— begin Task inputs —

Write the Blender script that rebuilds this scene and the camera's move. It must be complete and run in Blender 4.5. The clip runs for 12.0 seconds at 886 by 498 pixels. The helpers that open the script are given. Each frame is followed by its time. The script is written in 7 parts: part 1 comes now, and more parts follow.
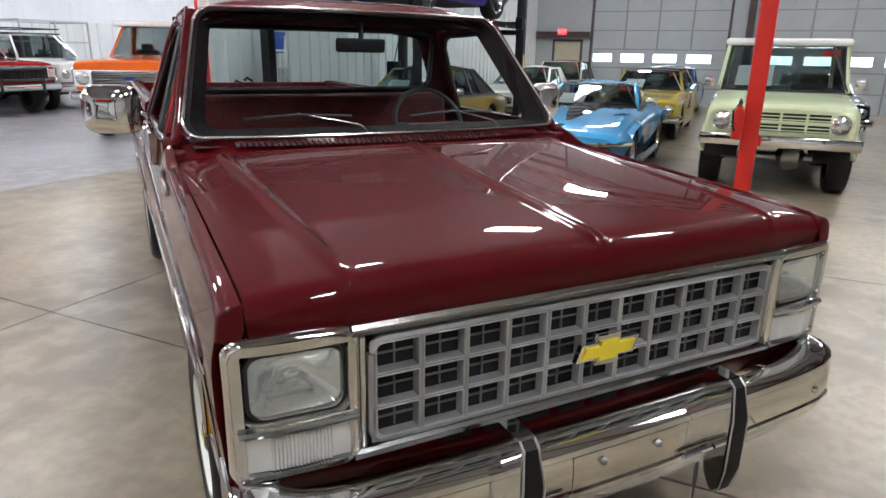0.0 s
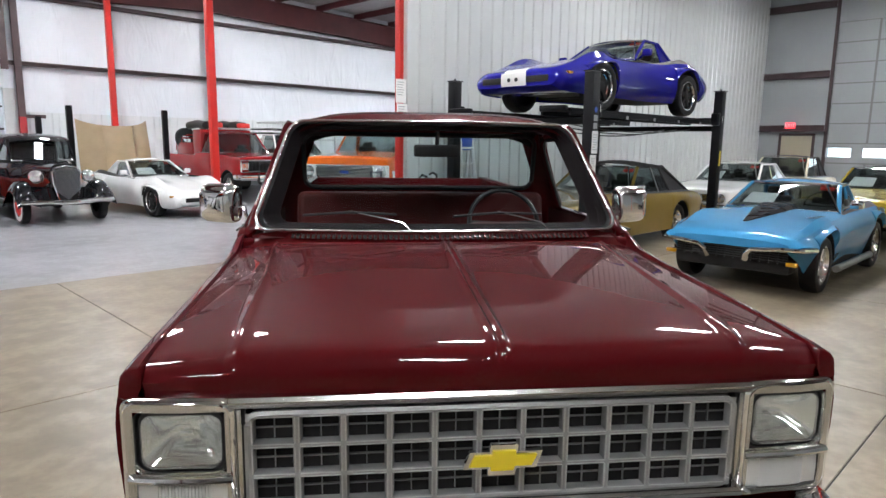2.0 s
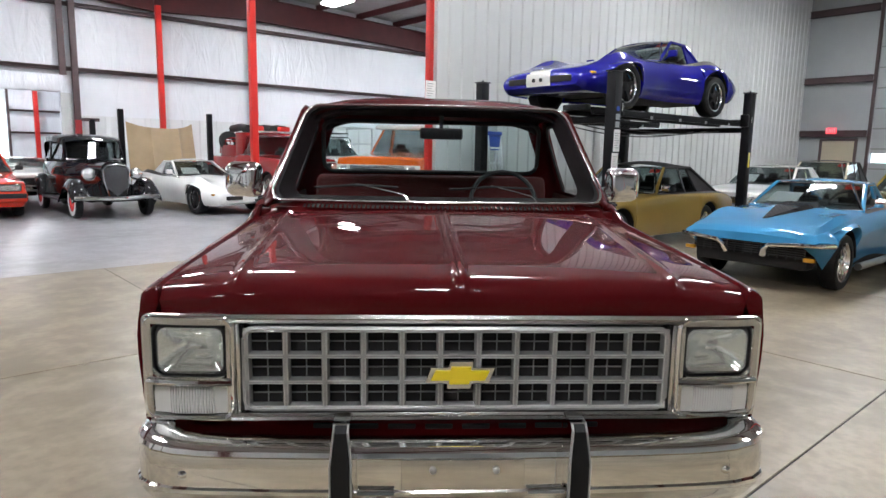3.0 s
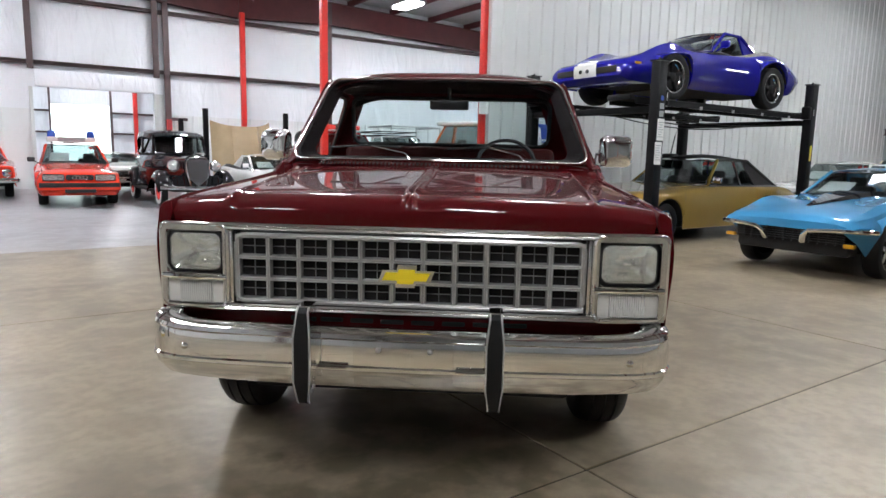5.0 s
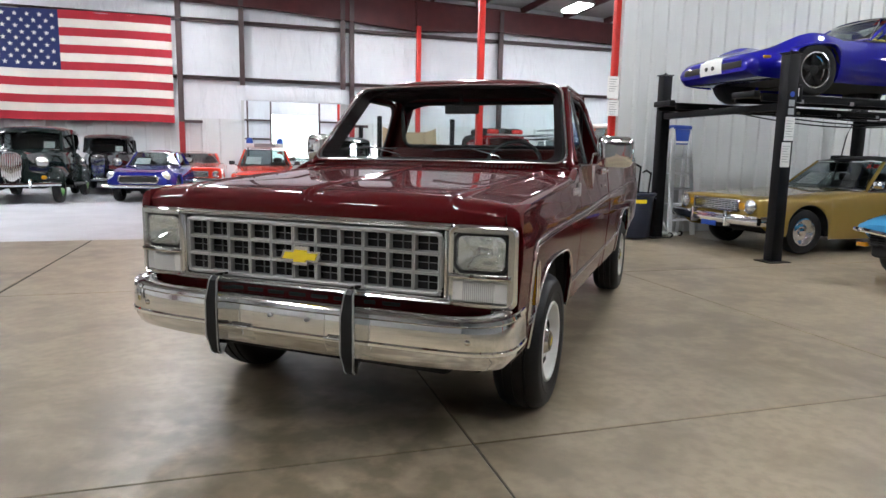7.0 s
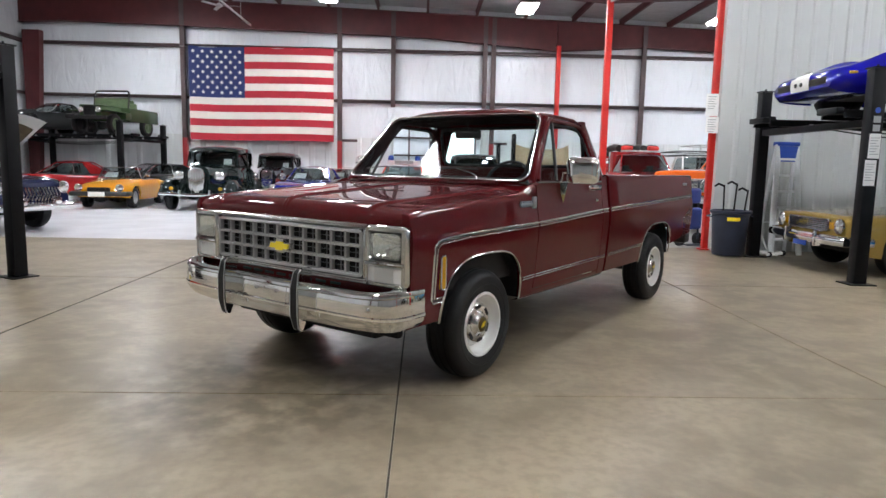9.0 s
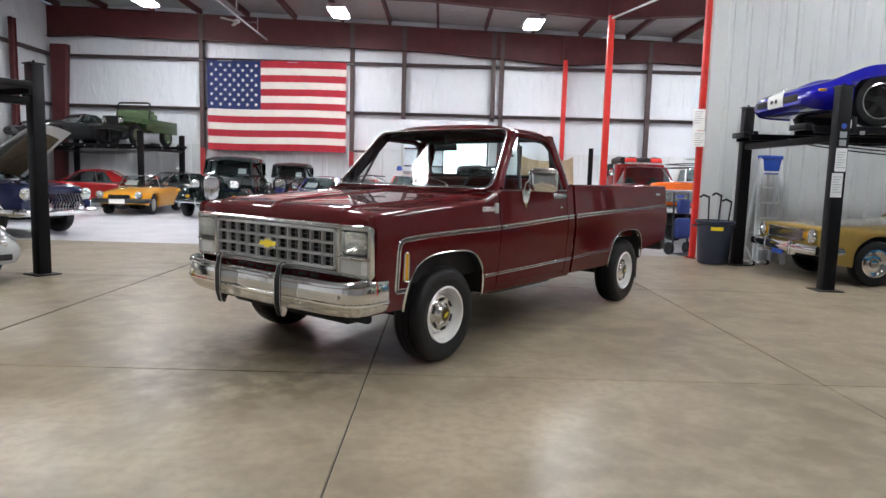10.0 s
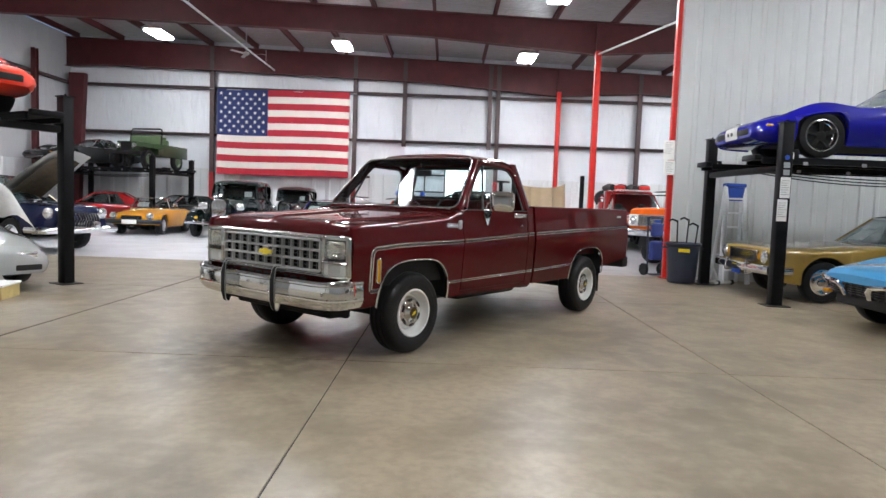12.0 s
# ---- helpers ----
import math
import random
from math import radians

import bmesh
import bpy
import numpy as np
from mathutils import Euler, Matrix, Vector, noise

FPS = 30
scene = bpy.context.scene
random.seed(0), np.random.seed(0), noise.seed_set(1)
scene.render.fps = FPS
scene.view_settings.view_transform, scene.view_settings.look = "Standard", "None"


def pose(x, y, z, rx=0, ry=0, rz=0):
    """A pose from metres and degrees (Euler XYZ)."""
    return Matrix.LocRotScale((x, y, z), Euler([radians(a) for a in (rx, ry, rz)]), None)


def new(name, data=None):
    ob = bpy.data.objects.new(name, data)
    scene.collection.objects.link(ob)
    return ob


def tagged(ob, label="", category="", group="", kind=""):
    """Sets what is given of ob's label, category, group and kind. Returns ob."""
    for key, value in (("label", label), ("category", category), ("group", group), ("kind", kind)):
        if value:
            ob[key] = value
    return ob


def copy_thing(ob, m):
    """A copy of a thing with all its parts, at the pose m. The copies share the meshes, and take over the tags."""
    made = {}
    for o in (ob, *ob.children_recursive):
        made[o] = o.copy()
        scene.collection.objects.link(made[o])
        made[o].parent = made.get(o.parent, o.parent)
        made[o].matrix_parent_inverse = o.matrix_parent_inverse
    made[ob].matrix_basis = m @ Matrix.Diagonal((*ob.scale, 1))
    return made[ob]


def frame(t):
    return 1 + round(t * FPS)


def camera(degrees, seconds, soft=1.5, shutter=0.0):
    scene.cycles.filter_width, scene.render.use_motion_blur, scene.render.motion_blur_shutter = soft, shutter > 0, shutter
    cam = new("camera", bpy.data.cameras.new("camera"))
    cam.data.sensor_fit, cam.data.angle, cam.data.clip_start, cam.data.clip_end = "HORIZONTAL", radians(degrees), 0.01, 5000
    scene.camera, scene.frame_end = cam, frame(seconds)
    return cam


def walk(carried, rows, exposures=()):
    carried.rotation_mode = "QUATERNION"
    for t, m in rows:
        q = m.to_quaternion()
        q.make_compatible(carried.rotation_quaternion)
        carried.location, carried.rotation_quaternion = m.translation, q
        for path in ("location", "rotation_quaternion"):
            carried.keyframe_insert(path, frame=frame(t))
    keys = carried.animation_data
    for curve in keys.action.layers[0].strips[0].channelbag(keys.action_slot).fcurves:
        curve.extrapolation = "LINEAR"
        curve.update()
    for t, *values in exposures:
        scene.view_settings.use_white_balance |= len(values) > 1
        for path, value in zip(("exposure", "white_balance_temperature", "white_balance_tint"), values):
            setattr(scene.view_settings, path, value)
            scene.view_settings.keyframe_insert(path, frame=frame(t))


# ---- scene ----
cam = camera(69.2, 12.0)
METRES, EYE, TILT, LEAN, TURN = 6.56, 1.626, 0.0, 0.0, -65.0
ROWS = [
    (0.0, 0.0, 0.0, 0.0, 0.29, -16.98, -0.96),
    (0.5, 0.038, 0.0, 0.0093, 6.87, -16.24, -0.8),
    (1.0, 0.0724, 0.0009, 0.0179, 12.52, -13.67, -0.7),
    (1.5, 0.1016, 0.0042, 0.0183, 16.78, -10.68, -0.74),
    (2.0, 0.129, 0.0044, 0.0111, 20.26, -9.37, -0.76),
    (2.5, 0.1532, -0.0089, 0.001, 22.69, -9.01, -0.89),
    (3.0, 0.1777, -0.0284, -0.0109, 23.84, -8.7, -1.03),
    (5.0, 0.2713, -0.0594, -0.046, 30.73, -8.36, -1.24),
    (5.5, 0.3116, -0.0447, -0.0487, 34.05, -8.34, -1.17),
    (6.0, 0.3575, -0.0256, -0.0492, 38.9, -8.35, -1.05),
    (6.5, 0.4065, -0.0037, -0.0474, 43.66, -8.36, -1.05),
    (7.0, 0.4581, 0.0248, -0.0454, 48.27, -8.35, -1.04),
    (7.5, 0.5113, 0.0531, -0.043, 53.09, -8.35, -1.03),
    (9.5, 0.7347, 0.1138, -0.038, 64.51, -6.84, -1.37),
    (10.0, 0.7839, 0.1162, -0.0392, 64.81, -6.35, -1.55),
    (10.5, 0.8293, 0.1142, -0.04, 65.1, -5.74, -1.67),
    (11.0, 0.8704, 0.1036, -0.0412, 65.17, -5.14, -1.83),
    (11.5, 0.9045, 0.1001, -0.0427, 65.18, -4.53, -1.98),
    (12.0, 0.9321, 0.1002, -0.0448, 65.31, -4.06, -2.06),
]
walk(cam, [(t, pose(0, 0, EYE, TILT, LEAN, TURN) @ pose(METRES * x, METRES * y, METRES * z, 90 + pitch, roll, yaw)) for t, x, y, z, yaw, pitch, roll in ROWS],
     exposures=((0.0, 0.0, 6050.0, 10.0), (12.0, 0.0, 6050.0, 10.0)))

# ---- world and light ----
world = bpy.data.worlds.new("world")
scene.world = world
world.use_nodes = True
wn = world.node_tree
sky = wn.nodes.new("ShaderNodeTexSky")
sky.sky_type, sky.sun_disc = "NISHITA", False
sky.sun_elevation, sky.sun_rotation = radians(48), radians(160)
wn.nodes["Background"].inputs["Strength"].default_value = 0.12
wn.links.new(sky.outputs[0], wn.nodes["Background"].inputs["Color"])
LAMP_GLOW = 127.0

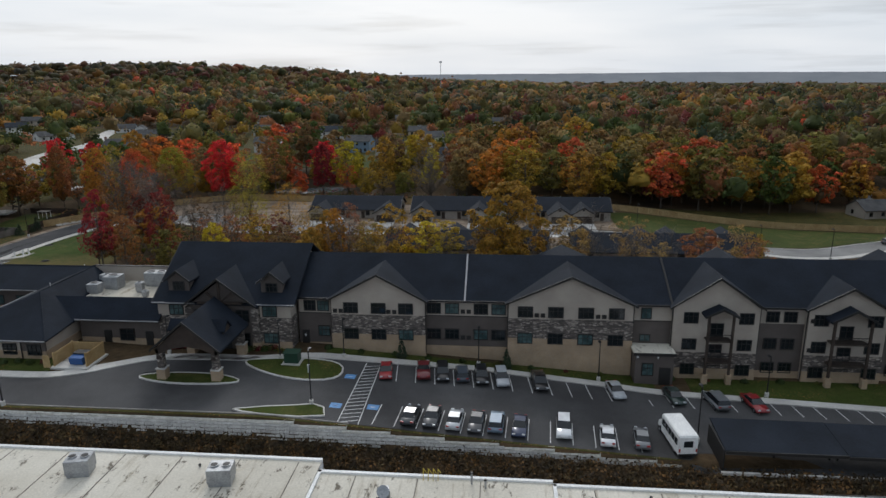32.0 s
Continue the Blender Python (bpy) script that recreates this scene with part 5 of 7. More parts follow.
# ---- lamps ----
def lamp_post(height):
    e = thing("street_lamp", (0, 0, 0), "slim black lamp post with flat head on a concrete base", "street lamp", "site lamps")
    bm = bmesh.new()
    tube(bm, (0, 0, -0.3), (0, 0, 0.65), 0.28, 0.28, 12)
    part("base", bm, CONCRETE, e)
    bm = bmesh.new()
    tube(bm, (0, 0, 0.6), (0, 0, height), 0.09, 0.065, 8)
    part("pole", bm, BLACK_METAL, e)
    bm = bmesh.new()
    box(bm, 0.0, -0.05, height - 0.12, 0.5, 0.05, height - 0.03)
    part("arm", bm, BLACK_METAL, e)
    bm = bmesh.new()
    box(bm, 0.35, -0.2, height - 0.16, 1.0, 0.2, height)
    bmesh.ops.bevel(bm, geom=bm.edges[:], offset=0.03, segments=1, affect="EDGES")
    head = part("head", bm, BLACK_METAL, e)
    part("lens", bm_box(0.42, -0.15, height - 0.175, 0.94, 0.15, height - 0.162), WHITE, head)
    return e


def set_lamps(height, spots):
    first = lamp_post(height)
    for i, (px_, py_, turn) in enumerate(spots):
        m = pose(px_, py_, lz(px_, py_) + 0.02, 0, 0, turn)
        if i:
            copy_thing(first, m)
        else:
            first.matrix_basis = m


set_lamps(7.6, [(37.6, -169.15, 90), (66.9, -169.2, 90), (106.3, -165.2, 90), (4.0, -118.3, 0), (3.6, -149.5, 0), (5.0, -80.2, 0), (14.6, -56.6, -40), (49.4, -50.4, -90), (70.8, -62.6, -90), (103.0, -63.4, -90), (133.4, -63.4, -90), (166.7, -62.2, -90), (192.6, -79.6, 90), (209.5, -79.2, 90), (155.0, -165.4, 90)])
set_lamps(6.0, [(16.6, -157.6, 180), (145.0, -149.9, 90), (127.3, -148.6, 90), (107.1, -150.4, 90), (98.0, -152.6, 90), (168, -152.4, 90), (80.5, -152.0, 90)])

# ---- marked bays ----
marks = thing("bay_markings", (130, -160, lz(130, -160)), "white painted parking bay lines", "road marking", kind="structure")


def mark(x0, y0, x1, y1, w=0.11, mat=PAINT_LINE, name="line"):
    d = Vector((x1 - x0, y1 - y0)).normalized()
    n = Vector((-d.y, d.x)) * w / 2
    bm = bmesh.new()
    vs = [bm.verts.new((px_, py_, lz(px_, py_) + 0.056)) for px_, py_ in ((x0 + n.x, y0 + n.y), (x0 - n.x, y0 - n.y), (x1 - n.x, y1 - n.y), (x1 + n.x, y1 + n.y))]
    f = bm.faces.new(vs)
    r = bmesh.ops.extrude_face_region(bm, geom=[f])
    bmesh.ops.translate(bm, verts=[v for v in r["geom"] if isinstance(v, bmesh.types.BMVert)], vec=(0, 0, 0.006))
    part(name, bm, mat, marks)


def edge_y(x_):
    return float(np.interp(x_, [104, 128, 147, 156, 170, 182, 215], [-151.5, -150.6, -150.6, -151.4, -152.6, -154, -158]))


for k in range(26):
    bx = 115.4 + 2.74 * k
    if not 147.5 < bx < 150:
        mark(bx, edge_y(bx) - 0.3, bx + 0.55, edge_y(bx) - 5.4)
for k in range(14):
    bx = 115.2 + 2.74 * k
    mark(bx, -163.4, bx - 0.35, -168.6)
for a, b in (((110.8, -151.6), (110.6, -169.0)), ((112.9, -151.4), (113.2, -169.0))):
    mark(*a, *b)
for k in range(17):
    yy = -152.0 - k
    mark(110.75, yy - 0.9, 112.95, yy)
for bx, by in ((109.4, -156.4), (109.4, -164.9), (114.2, -164.4)):
    mark(bx - 0.75, by, bx + 0.75, by, 1.3, PAINT_BLUE, "accessible_panel")
    mark(bx - 0.3, by, bx + 0.3, by, 0.25, PAINT_LINE, "accessible_sign")
for k in range(10):
    yy = -104.6 - 2.9 * k
    if not -122.6 < yy < -116.6:
        mark(12.5, yy, 17.6, yy - 0.4)
sheet("road", [(12.2, -103.6), (17.9, -103.6), (17.9, -134), (12.0, -134)], 0.05, ASPHALT_MID, "grey asphalt side bays", "road")
mark(17.6, -104, 17.6, -133.5)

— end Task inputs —

Extract every line containing the string "camera" from the data above.

- **Written response**:
Write the Blender script that rebuilds this scene and the camera's move. It must be complete and run in Blender 4.5. The clip runs for 12.0 seconds at 886 by 498 pixels. The helpers that open the script are given. Each frame is followed by its time. The script is written in 7 parts: part 1 comes now, and more parts follow.
def camera(degrees, seconds, soft=1.5, shutter=0.0):
    cam = new("camera", bpy.data.cameras.new("camera"))
    scene.camera, scene.frame_end = cam, frame(seconds)
cam = camera(69.2, 12.0)